═══ Information shown

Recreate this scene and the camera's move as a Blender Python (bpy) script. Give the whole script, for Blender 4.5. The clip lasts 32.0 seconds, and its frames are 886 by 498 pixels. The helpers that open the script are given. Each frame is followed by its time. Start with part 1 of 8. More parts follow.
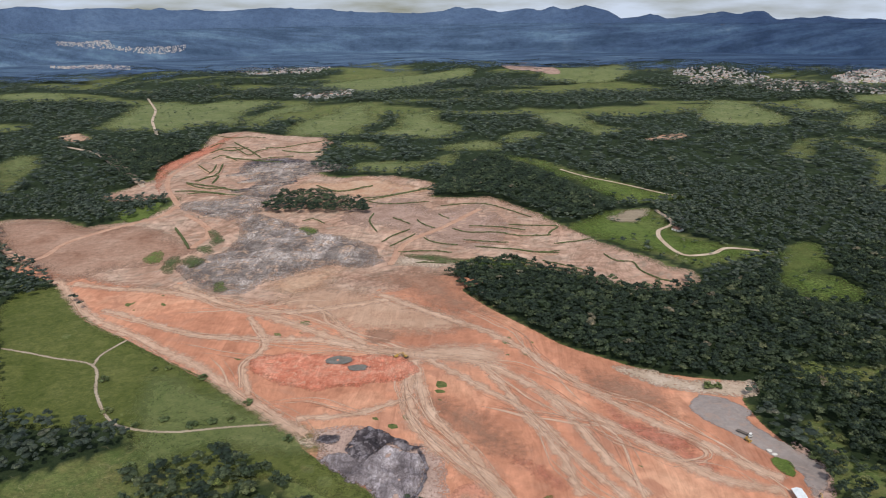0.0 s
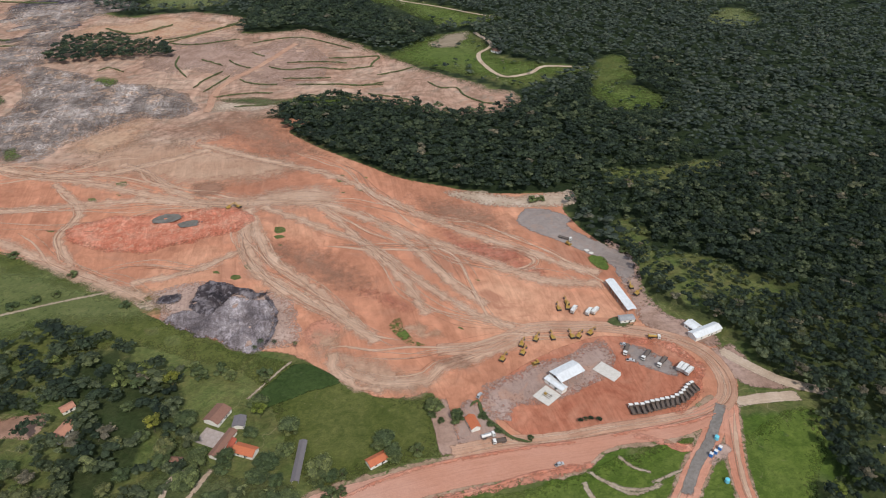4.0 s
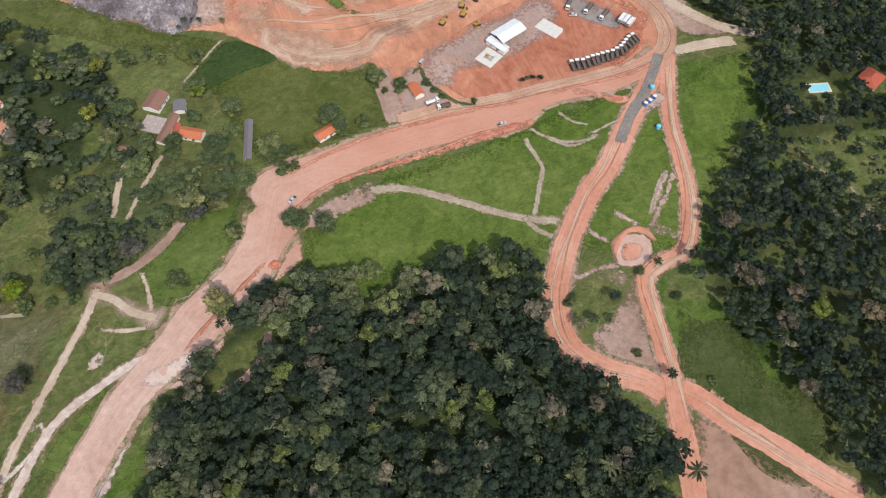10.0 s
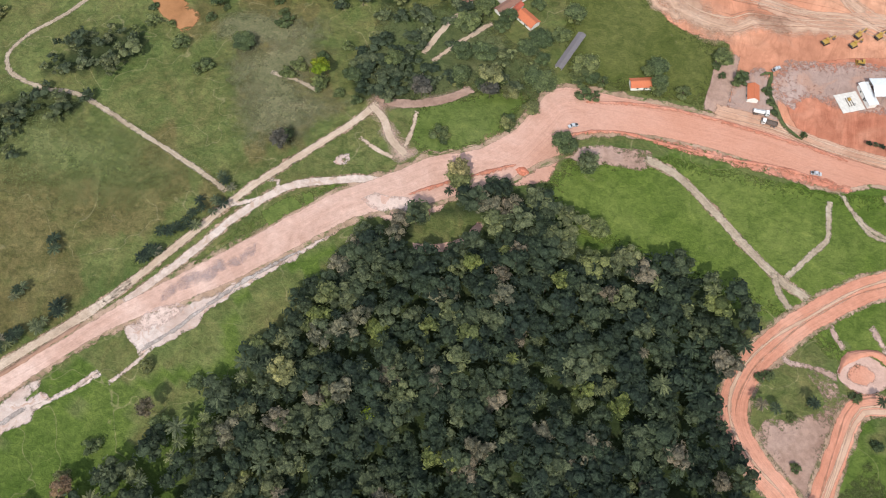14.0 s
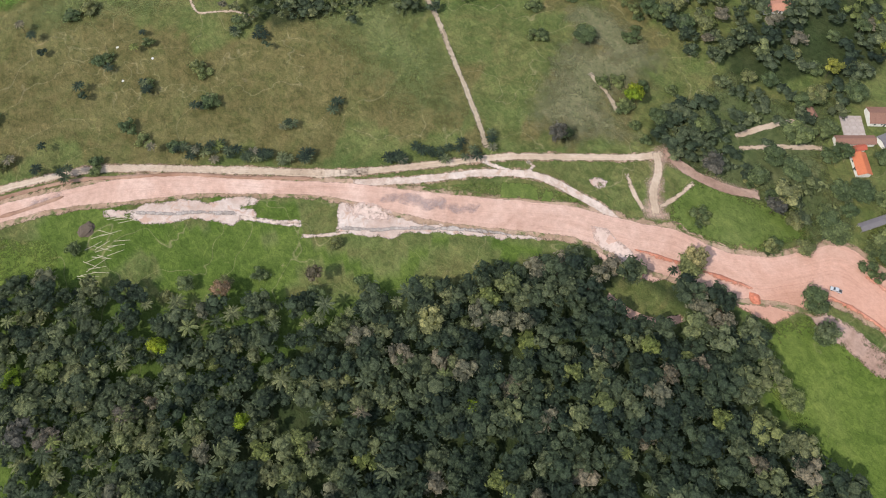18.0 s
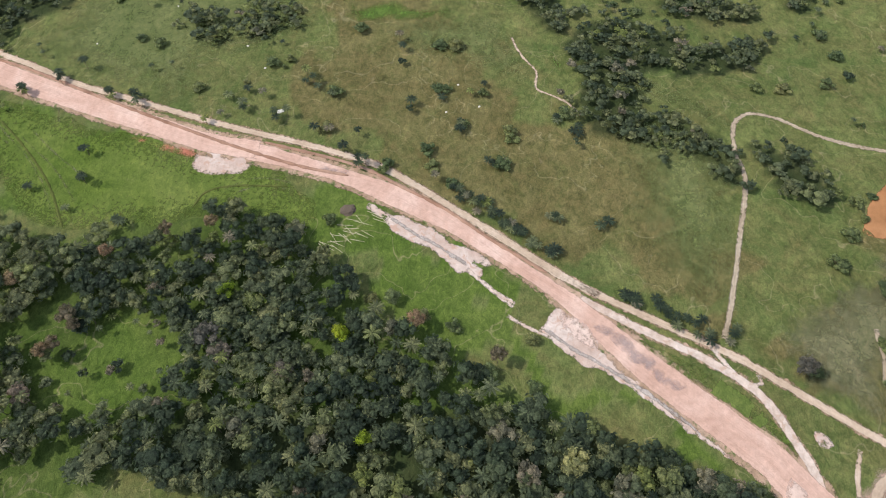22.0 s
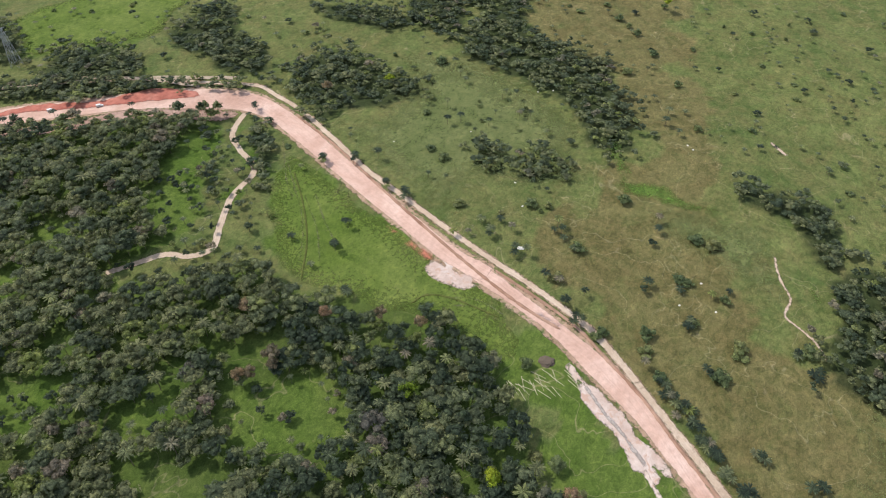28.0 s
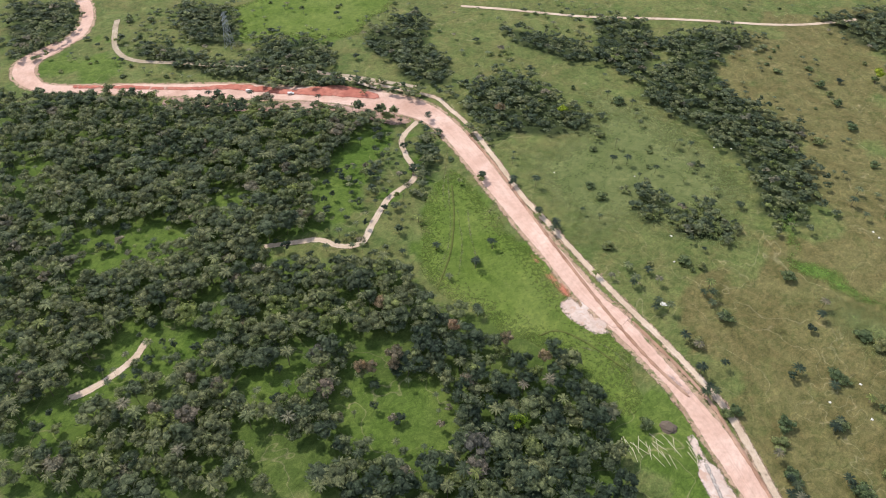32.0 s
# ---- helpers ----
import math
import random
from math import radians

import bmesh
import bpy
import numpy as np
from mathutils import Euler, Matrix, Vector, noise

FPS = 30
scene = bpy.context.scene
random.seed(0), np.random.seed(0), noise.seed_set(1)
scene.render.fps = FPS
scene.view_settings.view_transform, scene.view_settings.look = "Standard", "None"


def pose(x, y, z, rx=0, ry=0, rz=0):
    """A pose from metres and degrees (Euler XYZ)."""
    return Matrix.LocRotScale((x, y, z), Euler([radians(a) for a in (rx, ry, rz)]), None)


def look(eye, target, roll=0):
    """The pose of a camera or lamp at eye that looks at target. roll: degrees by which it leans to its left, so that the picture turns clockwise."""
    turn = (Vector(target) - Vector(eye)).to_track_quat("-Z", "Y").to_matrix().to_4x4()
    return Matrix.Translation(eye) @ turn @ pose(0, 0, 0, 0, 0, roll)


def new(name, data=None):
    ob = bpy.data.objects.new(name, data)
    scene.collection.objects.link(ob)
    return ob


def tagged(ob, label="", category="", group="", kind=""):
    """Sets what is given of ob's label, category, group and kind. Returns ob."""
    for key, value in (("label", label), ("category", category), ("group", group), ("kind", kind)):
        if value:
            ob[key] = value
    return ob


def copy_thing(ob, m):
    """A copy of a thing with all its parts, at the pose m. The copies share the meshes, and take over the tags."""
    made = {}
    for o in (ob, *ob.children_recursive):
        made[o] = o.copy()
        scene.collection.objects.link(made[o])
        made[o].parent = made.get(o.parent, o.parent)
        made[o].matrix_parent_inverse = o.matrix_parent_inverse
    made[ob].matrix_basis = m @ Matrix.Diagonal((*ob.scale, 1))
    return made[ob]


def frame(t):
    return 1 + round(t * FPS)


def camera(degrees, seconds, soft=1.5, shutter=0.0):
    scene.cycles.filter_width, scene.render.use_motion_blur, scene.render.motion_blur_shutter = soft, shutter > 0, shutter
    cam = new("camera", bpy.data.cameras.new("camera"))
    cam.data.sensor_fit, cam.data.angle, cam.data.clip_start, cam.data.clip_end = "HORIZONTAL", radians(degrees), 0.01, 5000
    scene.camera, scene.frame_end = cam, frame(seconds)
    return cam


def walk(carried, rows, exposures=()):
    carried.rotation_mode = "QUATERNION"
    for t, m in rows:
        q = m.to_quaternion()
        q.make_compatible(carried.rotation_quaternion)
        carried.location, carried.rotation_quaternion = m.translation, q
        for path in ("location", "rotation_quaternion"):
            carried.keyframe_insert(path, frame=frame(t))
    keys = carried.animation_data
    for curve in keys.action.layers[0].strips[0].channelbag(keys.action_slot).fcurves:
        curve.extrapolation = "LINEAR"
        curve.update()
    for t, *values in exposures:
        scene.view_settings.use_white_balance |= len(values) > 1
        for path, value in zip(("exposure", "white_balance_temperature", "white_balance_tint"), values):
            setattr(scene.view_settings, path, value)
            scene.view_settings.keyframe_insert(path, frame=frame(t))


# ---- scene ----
from mathutils import geometry

cam = camera(64.65, 32.0, soft=1.05)
# the drone hovers at one place and turns: seconds, yaw to the left from +y, pitch, lean
EYE = (0.0, 0.0, 300.0)
ROWS = [
    (0, -0.00, -19.86, -0.71), (0.5, -0.07, -20.73, -0.67), (1, -1.30, -22.03, -0.57), (1.5, -3.20, -23.66, -0.50),
    (2, -5.25, -25.52, -0.43), (2.5, -7.69, -27.46, -0.36), (3, -10.24, -29.45, -0.31), (3.5, -12.78, -31.41, -0.25),
    (5.5, -20.59, -38.65, 0.16), (6, -22.54, -40.26, 0.21), (6.5, -24.53, -41.85, 0.31), (7, -26.11, -43.55, 0.38),
    (7.5, -26.27, -45.89, 0.43), (8, -26.32, -48.70, 0.50), (8.5, -26.40, -51.53, 0.60), (9, -26.45, -54.37, 0.66),
    (9.5, -25.51, -57.22, 0.77), (10, -21.84, -60.02, 0.84), (10.5, -17.20, -62.72, 0.89), (11, -12.83, -65.21, 0.87),
    (11.5, -7.77, -65.97, 0.69), (12, -2.40, -65.91, 0.52), (12.5, 2.26, -65.88, 0.38), (13, 7.31, -65.81, 0.25),
    (13.5, 12.32, -65.74, 0.11), (14, 17.32, -65.64, -0.06), (14.5, 22.21, -65.52, -0.33), (16.5, 40.06, -65.35, -0.01),
    (17, 46.56, -65.23, -0.13), (17.5, 52.47, -65.13, -0.20), (18, 56.20, -64.99, -0.39), (18.5, 59.85, -64.82, -0.37),
    (19, 63.81, -64.72, -0.46), (19.5, 68.31, -64.60, -0.52), (20, 73.19, -62.15, -0.42), (20.5, 77.40, -59.00, -0.54),
    (21, 81.84, -57.83, -0.47), (21.5, 86.71, -57.71, -0.38), (22, 91.90, -56.61, -0.14), (22.5, 95.54, -55.20, 0.03),
    (23, 98.71, -54.00, 0.22), (23.5, 101.35, -52.95, 0.34), (24, 103.48, -51.98, 0.42), (24.5, 105.33, -51.03, 0.49),
    (25, 107.14, -50.11, 0.36), (25.5, 108.71, -49.19, 0.44), (27.5, 116.94, -45.47, 0.62), (28, 118.66, -44.49, 0.61),
    (28.5, 120.19, -43.71, 0.67), (29, 121.64, -43.36, 0.62), (29.5, 124.75, -43.31, 0.75), (30, 128.63, -43.28, 0.93),
    (30.5, 131.37, -43.16, 0.90), (31, 133.87, -43.05, 1.07), (31.5, 134.27, -42.88, 1.05), (32, 134.60, -42.60, 1.06),
]


def hover(yaw, pitch, lean):
    a, b = radians(yaw), radians(pitch)
    ahead = Vector((-math.sin(a) * math.cos(b), math.cos(a) * math.cos(b), math.sin(b)))
    return look(EYE, Vector(EYE) + 100 * ahead, lean)


walk(cam, [(t, hover(yaw, pitch, lean)) for t, yaw, pitch, lean in ROWS], [(0, 0.0), (3, -0.1), (6, -0.14), (8, -0.04), (10, 0.16), (12, 0.34), (14, 0.38), (18, 0.36), (25, 0.38), (29, 0.46), (32, 0.56)])

# daylight: high sun from behind the first view, broken cloud
SUN_UP, SUN_FROM = 50.0, (0.06, -1.0)
world = bpy.data.worlds.new("sky")
scene.world = world
world.use_nodes = True
wn, wl = world.node_tree.nodes, world.node_tree.links
sky = wn.new("ShaderNodeTexSky")
sky.sky_type, sky.sun_disc = "NISHITA", False
sky.sun_elevation, sky.sun_rotation = radians(SUN_UP), math.atan2(SUN_FROM[0], SUN_FROM[1])
sky.air_density, sky.dust_density = 1.2, 1.5
w_co, w_map, w_cl, w_ramp, w_mix = (wn.new("ShaderNodeTexCoord"), wn.new("ShaderNodeMapping"), wn.new("ShaderNodeTexNoise"), wn.new("ShaderNodeValToRGB"), wn.new("ShaderNodeMixRGB"))
w_map.inputs["Scale"].default_value = (1, 1, 6)
w_cl.inputs["Scale"].default_value, w_cl.inputs["Detail"].default_value = 6, 8
w_ramp.color_ramp.elements[0].position, w_ramp.color_ramp.elements[1].position = 0.3, 0.58
w_mix.inputs[2].default_value = (4.3, 4.9, 5.9, 1)
wl.new(w_co.outputs["Generated"], w_map.inputs[0])
wl.new(w_map.outputs[0], w_cl.inputs["Vector"])
wl.new(w_cl.outputs[0], w_ramp.inputs[0])
wl.new(w_ramp.outputs[0], w_mix.inputs[0])
wl.new(sky.outputs[0], w_mix.inputs[1])
wl.new(w_mix.outputs[0], wn["Background"].inputs[0])
wn["Background"].inputs[1].default_value = 0.14
sun_data = bpy.data.lights.new("sun", "SUN")
sun_data.energy, sun_data.angle, sun_data.color = 3.5, radians(0.6), (1.0, 0.95, 0.87)
sun = new("sun", sun_data)
sun.matrix_world = look((SUN_FROM[0] * 400, SUN_FROM[1] * 400, 400 * math.tan(radians(SUN_UP))), (0, 0, 0))

# ---- materials ----


def material(name, rough=0.9, spec=0.2, metal=0.0):
    m = bpy.data.materials.new(name)
    m.use_nodes = True
    b = m.node_tree.nodes["Principled BSDF"]
    b.inputs["Roughness"].default_value = rough
    b.inputs["Specular IOR Level"].default_value = spec
    b.inputs["Metallic"].default_value = metal
    return m, m.node_tree.nodes, m.node_tree.links, b


def noise_node(n, l, scale, detail=4.0, rough=0.55, stretch=None, uv=False, warp=0.0):
    co = n.new("ShaderNodeTexCoord")
    tex = n.new("ShaderNodeTexNoise")
    tex.inputs["Scale"].default_value, tex.inputs["Detail"].default_value = scale, detail
    tex.inputs["Roughness"].default_value, tex.inputs["Distortion"].default_value = rough, warp
    out = co.outputs["UV" if uv else "Object"]
    if stretch:
        mp = n.new("ShaderNodeMapping")
        mp.inputs["Scale"].default_value = stretch
        l.new(out, mp.inputs[0])
        out = mp.outputs[0]
    l.new(out, tex.inputs["Vector"])
    return tex.outputs[0]


def ramp(n, l, fac, stops):
    r = n.new("ShaderNodeValToRGB")
    e = r.color_ramp.elements
    while len(e) < len(stops):
        e.new(0.5)
    for k, (p, c) in zip(e, stops):
        k.position, k.color = p, (*c, 1) if len(c) == 3 else c
    l.new(fac, r.inputs[0])
    return r.outputs[0]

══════

__Instructions to follow__. Taking the material above, extract exactly and only the lines from the line with "scene.collection.objects.link(ob)" to the line with "for path, value", inclusive of both.

__Written answer__.
    scene.collection.objects.link(ob)
    return ob


def tagged(ob, label="", category="", group="", kind=""):
    """Sets what is given of ob's label, category, group and kind. Returns ob."""
    for key, value in (("label", label), ("category", category), ("group", group), ("kind", kind)):
        if value:
            ob[key] = value
    return ob


def copy_thing(ob, m):
    """A copy of a thing with all its parts, at the pose m. The copies share the meshes, and take over the tags."""
    made = {}
    for o in (ob, *ob.children_recursive):
        made[o] = o.copy()
        scene.collection.objects.link(made[o])
        made[o].parent = made.get(o.parent, o.parent)
        made[o].matrix_parent_inverse = o.matrix_parent_inverse
    made[ob].matrix_basis = m @ Matrix.Diagonal((*ob.scale, 1))
    return made[ob]


def frame(t):
    return 1 + round(t * FPS)


def camera(degrees, seconds, soft=1.5, shutter=0.0):
    scene.cycles.filter_width, scene.render.use_motion_blur, scene.render.motion_blur_shutter = soft, shutter > 0, shutter
    cam = new("camera", bpy.data.cameras.new("camera"))
    cam.data.sensor_fit, cam.data.angle, cam.data.clip_start, cam.data.clip_end = "HORIZONTAL", radians(degrees), 0.01, 5000
    scene.camera, scene.frame_end = cam, frame(seconds)
    return cam


def walk(carried, rows, exposures=()):
    carried.rotation_mode = "QUATERNION"
    for t, m in rows:
        q = m.to_quaternion()
        q.make_compatible(carried.rotation_quaternion)
        carried.location, carried.rotation_quaternion = m.translation, q
        for path in ("location", "rotation_quaternion"):
            carried.keyframe_insert(path, frame=frame(t))
    keys = carried.animation_data
    for curve in keys.action.layers[0].strips[0].channelbag(keys.action_slot).fcurves:
        curve.extrapolation = "LINEAR"
        curve.update()
    for t, *values in exposures:
        scene.view_settings.use_white_balance |= len(values) > 1
        for path, value in zip(("exposure", "white_balance_temperature", "white_balance_tint"), values):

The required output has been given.